▶ **Directive**: Leaving the pictures aside, transcribe every line below exactly.

▶ **Recorded information**:
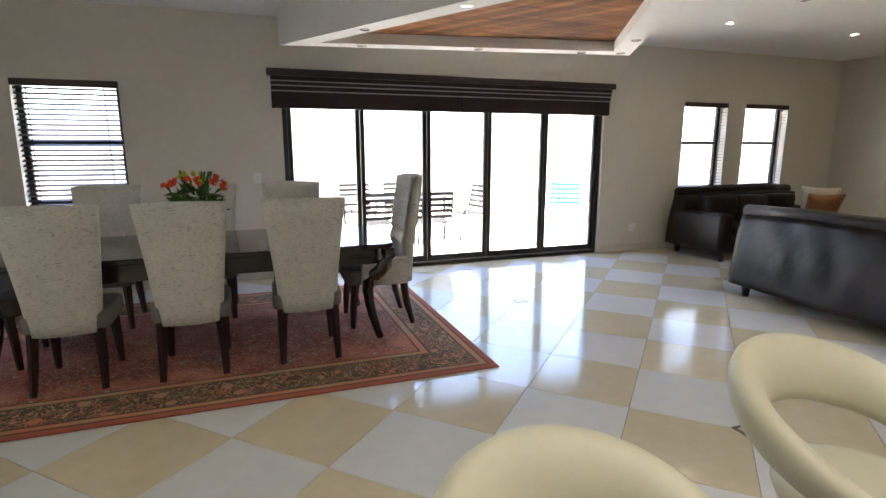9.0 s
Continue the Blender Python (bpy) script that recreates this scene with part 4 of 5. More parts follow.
# ---- things on the kitchen counters ----
ke = thing("kettle", -4.33, 7.72, 0.918, "round polished chrome kettle on the black worktop", "kettle")
part("body", lathe([(0, 0), (0.085, 0), (0.10, 0.03), (0.105, 0.07), (0.09, 0.12), (0.055, 0.155), (0.02, 0.165), (0, 0.166)], -4.33, 7.72, 0.922, 32), "chrome", ke, smooth=True)
part("lid_knob", ball(-4.33, 7.72, 1.10, 0.018), "black_plastic", ke, smooth=True)
part("handle", tube([(-4.42, 7.72, 1.03), (-4.43, 7.72, 1.12), (-4.38, 7.72, 1.17), (-4.30, 7.72, 1.175), (-4.25, 7.72, 1.13)], 0.009, 8), "black_plastic", ke, smooth=True)
part("spout", tube([(-4.24, 7.72, 1.0), (-4.2, 7.72, 1.05)], 0.02, 10, radii=[0.022, 0.014]), "chrome", ke, smooth=True)
gl = thing("contact_grill", -3.78, 7.62, 0.918, "black and steel contact grill on the worktop", "grill")
part("base", box(-4.0, -3.56, 7.45, 7.80, 0.935, 0.985, 0.01, 2), "black_plastic", gl)
part("lid", box(-4.0, -3.56, 7.44, 7.80, 0.99, 1.06, 0.015, 2), "steel_dark", gl)
part("control_panel", box(-3.88, -3.68, 7.435, 7.449, 0.94, 0.98, 0.003), "steel", gl)
part("handle", tube([(-4.03, 7.46, 1.03), (-4.04, 7.40, 1.075), (-3.52, 7.40, 1.075), (-3.53, 7.46, 1.03)], 0.014, 10), "steel", gl, smooth=True)
for x in (-3.97, -3.59):
    for y in (7.48, 7.77):
        part("foot", lathe([(0, 0), (0.015, 0), (0.015, 0.018), (0, 0.018)], x, y, 0.918, 10), "black_plastic", gl)
cf = thing("coffee_machine", -3.05, 7.70, 0.918, "black and steel drip coffee machine", "coffee machine")
part("base", box(-3.17, -2.93, 7.56, 7.84, 0.92, 0.965, 0.01, 2), "black_plastic", cf)
part("tower", box(-3.16, -2.94, 7.74, 7.84, 0.966, 1.23, 0.008, 2), "black_plastic", cf)
part("brew_head", box(-3.16, -2.94, 7.57, 7.739, 1.13, 1.245, 0.01, 2), "steel", cf)
part("lid", box(-3.165, -2.935, 7.565, 7.845, 1.246, 1.27, 0.006, 2), "black_plastic", cf)
part("jug", lathe([(0, 0), (0.055, 0), (0.065, 0.05), (0.05, 0.1), (0.04, 0.11)], -3.05, 7.65, 0.967, 24), "black_gloss", cf, smooth=True)
part("jug_handle", tube([(-2.99, 7.63, 1.06), (-2.94, 7.62, 1.05), (-2.945, 7.62, 0.99)], 0.008, 8), "black_plastic", cf, smooth=True)
pr = thing("paper_towel_roll", -2.72, 7.72, 0.918, "white paper towel roll standing on a holder", "paper towel")
part("roll", lathe([(0.02, 0), (0.055, 0), (0.055, 0.23), (0.02, 0.23)], -2.72, 7.72, 0.93, 28), "cloth_white", pr, smooth=False)
part("holder", lathe([(0, 0), (0.075, 0), (0.075, 0.01), (0.01, 0.012), (0.01, 0.27), (0, 0.27)], -2.72, 7.72, 0.9185, 24), "steel", pr)
em = thing("espresso_machine", -2.50, 7.70, 0.918, "glossy red capsule espresso machine", "coffee machine")
part("body", box(-2.57, -2.43, 7.62, 7.84, 0.92, 1.13, 0.03, 3), "red_plastic", em, smooth=False)
part("head", box(-2.545, -2.455, 7.53, 7.62, 1.05, 1.12, 0.015, 2), "red_plastic", em)
part("tray", box(-2.545, -2.455, 7.53, 7.62, 0.92, 0.945, 0.004), "black_plastic", em)
part("tank", box(-2.425, -2.37, 7.66, 7.82, 0.925, 1.12, 0.01, 2), "grey_plastic", em)
ur = thing("utensil_rack", -1.98, 7.68, 0.918, "chrome stand with hanging kitchen utensils", "utensil stand")
part("base", lathe([(0, 0), (0.08, 0), (0.08, 0.008), (0, 0.01)], -1.98, 7.68, 0.9185, 24), "chrome", ur, smooth=True)
part("pole", tube([(-1.98, 7.68, 0.925), (-1.98, 7.68, 1.29), (-2.02, 7.68, 1.32), (-2.06, 7.68, 1.31)], 0.005, 8), "chrome", ur, smooth=True)
part("ring", tube([(-1.98 + 0.075 * math.cos(a * 0.3925), 7.68 + 0.075 * math.sin(a * 0.3925), 1.19) for a in range(17)], 0.004, 6), "chrome", ur)
for a in range(5):
    x, y = -1.98 + 0.075 * math.cos(a * 1.25), 7.68 + 0.075 * math.sin(a * 1.25)
    u = part("utensil", tube([(x, y, 1.19), (x, y, 1.02)], 0.004, 6), "chrome", ur)
    part("utensil_head", ball(x, y, 1.0, 0.024, 2, None, 1.4), "chrome", u, smooth=True)
be = thing("blender", -1.62, 7.62, 0.918, "steel jug blender with a glass goblet", "blender")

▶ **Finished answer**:
9.0 s
Continue the Blender Python (bpy) script that recreates this scene with part 4 of 5. More parts follow.
# ---- things on the kitchen counters ----
ke = thing("kettle", -4.33, 7.72, 0.918, "round polished chrome kettle on the black worktop", "kettle")
part("body", lathe([(0, 0), (0.085, 0), (0.10, 0.03), (0.105, 0.07), (0.09, 0.12), (0.055, 0.155), (0.02, 0.165), (0, 0.166)], -4.33, 7.72, 0.922, 32), "chrome", ke, smooth=True)
part("lid_knob", ball(-4.33, 7.72, 1.10, 0.018), "black_plastic", ke, smooth=True)
part("handle", tube([(-4.42, 7.72, 1.03), (-4.43, 7.72, 1.12), (-4.38, 7.72, 1.17), (-4.30, 7.72, 1.175), (-4.25, 7.72, 1.13)], 0.009, 8), "black_plastic", ke, smooth=True)
part("spout", tube([(-4.24, 7.72, 1.0), (-4.2, 7.72, 1.05)], 0.02, 10, radii=[0.022, 0.014]), "chrome", ke, smooth=True)
gl = thing("contact_grill", -3.78, 7.62, 0.918, "black and steel contact grill on the worktop", "grill")
part("base", box(-4.0, -3.56, 7.45, 7.80, 0.935, 0.985, 0.01, 2), "black_plastic", gl)
part("lid", box(-4.0, -3.56, 7.44, 7.80, 0.99, 1.06, 0.015, 2), "steel_dark", gl)
part("control_panel", box(-3.88, -3.68, 7.435, 7.449, 0.94, 0.98, 0.003), "steel", gl)
part("handle", tube([(-4.03, 7.46, 1.03), (-4.04, 7.40, 1.075), (-3.52, 7.40, 1.075), (-3.53, 7.46, 1.03)], 0.014, 10), "steel", gl, smooth=True)
for x in (-3.97, -3.59):
    for y in (7.48, 7.77):
        part("foot", lathe([(0, 0), (0.015, 0), (0.015, 0.018), (0, 0.018)], x, y, 0.918, 10), "black_plastic", gl)
cf = thing("coffee_machine", -3.05, 7.70, 0.918, "black and steel drip coffee machine", "coffee machine")
part("base", box(-3.17, -2.93, 7.56, 7.84, 0.92, 0.965, 0.01, 2), "black_plastic", cf)
part("tower", box(-3.16, -2.94, 7.74, 7.84, 0.966, 1.23, 0.008, 2), "black_plastic", cf)
part("brew_head", box(-3.16, -2.94, 7.57, 7.739, 1.13, 1.245, 0.01, 2), "steel", cf)
part("lid", box(-3.165, -2.935, 7.565, 7.845, 1.246, 1.27, 0.006, 2), "black_plastic", cf)
part("jug", lathe([(0, 0), (0.055, 0), (0.065, 0.05), (0.05, 0.1), (0.04, 0.11)], -3.05, 7.65, 0.967, 24), "black_gloss", cf, smooth=True)
part("jug_handle", tube([(-2.99, 7.63, 1.06), (-2.94, 7.62, 1.05), (-2.945, 7.62, 0.99)], 0.008, 8), "black_plastic", cf, smooth=True)
pr = thing("paper_towel_roll", -2.72, 7.72, 0.918, "white paper towel roll standing on a holder", "paper towel")
part("roll", lathe([(0.02, 0), (0.055, 0), (0.055, 0.23), (0.02, 0.23)], -2.72, 7.72, 0.93, 28), "cloth_white", pr, smooth=False)
part("holder", lathe([(0, 0), (0.075, 0), (0.075, 0.01), (0.01, 0.012), (0.01, 0.27), (0, 0.27)], -2.72, 7.72, 0.9185, 24), "steel", pr)
em = thing("espresso_machine", -2.50, 7.70, 0.918, "glossy red capsule espresso machine", "coffee machine")
part("body", box(-2.57, -2.43, 7.62, 7.84, 0.92, 1.13, 0.03, 3), "red_plastic", em, smooth=False)
part("head", box(-2.545, -2.455, 7.53, 7.62, 1.05, 1.12, 0.015, 2), "red_plastic", em)
part("tray", box(-2.545, -2.455, 7.53, 7.62, 0.92, 0.945, 0.004), "black_plastic", em)
part("tank", box(-2.425, -2.37, 7.66, 7.82, 0.925, 1.12, 0.01, 2), "grey_plastic", em)
ur = thing("utensil_rack", -1.98, 7.68, 0.918, "chrome stand with hanging kitchen utensils", "utensil stand")
part("base", lathe([(0, 0), (0.08, 0), (0.08, 0.008), (0, 0.01)], -1.98, 7.68, 0.9185, 24), "chrome", ur, smooth=True)
part("pole", tube([(-1.98, 7.68, 0.925), (-1.98, 7.68, 1.29), (-2.02, 7.68, 1.32), (-2.06, 7.68, 1.31)], 0.005, 8), "chrome", ur, smooth=True)
part("ring", tube([(-1.98 + 0.075 * math.cos(a * 0.3925), 7.68 + 0.075 * math.sin(a * 0.3925), 1.19) for a in range(17)], 0.004, 6), "chrome", ur)
for a in range(5):
    x, y = -1.98 + 0.075 * math.cos(a * 1.25), 7.68 + 0.075 * math.sin(a * 1.25)
    u = part("utensil", tube([(x, y, 1.19), (x, y, 1.02)], 0.004, 6), "chrome", ur)
    part("utensil_head", ball(x, y, 1.0, 0.024, 2, None, 1.4), "chrome", u, smooth=True)
be = thing("blender", -1.62, 7.62, 0.918, "steel jug blender with a glass goblet", "blender")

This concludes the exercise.